Collected material:
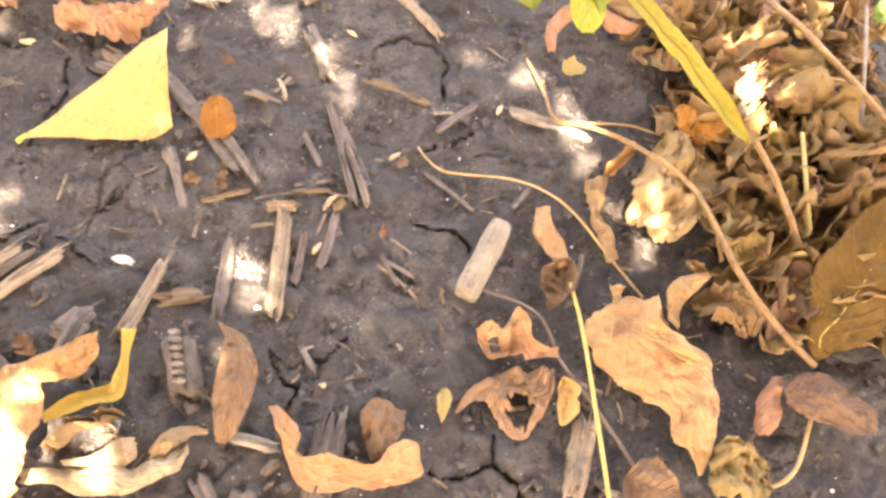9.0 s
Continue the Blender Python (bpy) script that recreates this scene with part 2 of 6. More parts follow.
PALE = leaf_material("bleached_dry_leaf", (0.36, 0.265, 0.165), (0.51, 0.40, 0.27), (0.28, 0.18, 0.10), 0.2)
GREEN = leaf_material("green_leaf", (0.21, 0.35, 0.085), (0.31, 0.46, 0.14), (0.33, 0.43, 0.12), 0.35, 0.5, 0.62)
LIME = leaf_material("yellow_green_leaf", (0.42, 0.41, 0.035), (0.55, 0.52, 0.06), (0.50, 0.42, 0.05), 0.35, 0.5)
FRESH = leaf_material("light_green_leaf", (0.33, 0.40, 0.05), (0.44, 0.50, 0.08), (0.46, 0.46, 0.06), 0.35, 0.5)
OLDGREEN = leaf_material("fading_green_leaf", (0.21, 0.27, 0.030), (0.31, 0.36, 0.05), (0.42, 0.20, 0.04), 0.3, 0.55, 0.64)
GREY_STRAW = fibre_material("grey_weathered_stalk", (0.10, 0.081, 0.065), (0.24, 0.20, 0.165), spots=0.7, spot_col=(0.075, 0.066, 0.062))
TAN_STRAW = fibre_material("tan_straw", (0.22, 0.165, 0.11), (0.47, 0.365, 0.25), spots=0.6, spot_col=(0.085, 0.072, 0.062))
PALE_STRAW = fibre_material("pale_straw", (0.20, 0.165, 0.12), (0.37, 0.32, 0.245), spots=0.5)
BARK = fibre_material("brown_bark", (0.13, 0.088, 0.05), (0.27, 0.185, 0.11))
TUBE = fibre_material("pale_stem_rind", (0.22, 0.18, 0.125), (0.36, 0.30, 0.215), spots=0.4)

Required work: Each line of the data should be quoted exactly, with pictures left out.

The reply:
9.0 s
Continue the Blender Python (bpy) script that recreates this scene with part 2 of 6. More parts follow.
PALE = leaf_material("bleached_dry_leaf", (0.36, 0.265, 0.165), (0.51, 0.40, 0.27), (0.28, 0.18, 0.10), 0.2)
GREEN = leaf_material("green_leaf", (0.21, 0.35, 0.085), (0.31, 0.46, 0.14), (0.33, 0.43, 0.12), 0.35, 0.5, 0.62)
LIME = leaf_material("yellow_green_leaf", (0.42, 0.41, 0.035), (0.55, 0.52, 0.06), (0.50, 0.42, 0.05), 0.35, 0.5)
FRESH = leaf_material("light_green_leaf", (0.33, 0.40, 0.05), (0.44, 0.50, 0.08), (0.46, 0.46, 0.06), 0.35, 0.5)
OLDGREEN = leaf_material("fading_green_leaf", (0.21, 0.27, 0.030), (0.31, 0.36, 0.05), (0.42, 0.20, 0.04), 0.3, 0.55, 0.64)
GREY_STRAW = fibre_material("grey_weathered_stalk", (0.10, 0.081, 0.065), (0.24, 0.20, 0.165), spots=0.7, spot_col=(0.075, 0.066, 0.062))
TAN_STRAW = fibre_material("tan_straw", (0.22, 0.165, 0.11), (0.47, 0.365, 0.25), spots=0.6, spot_col=(0.085, 0.072, 0.062))
PALE_STRAW = fibre_material("pale_straw", (0.20, 0.165, 0.12), (0.37, 0.32, 0.245), spots=0.5)
BARK = fibre_material("brown_bark", (0.13, 0.088, 0.05), (0.27, 0.185, 0.11))
TUBE = fibre_material("pale_stem_rind", (0.22, 0.18, 0.125), (0.36, 0.30, 0.215), spots=0.4)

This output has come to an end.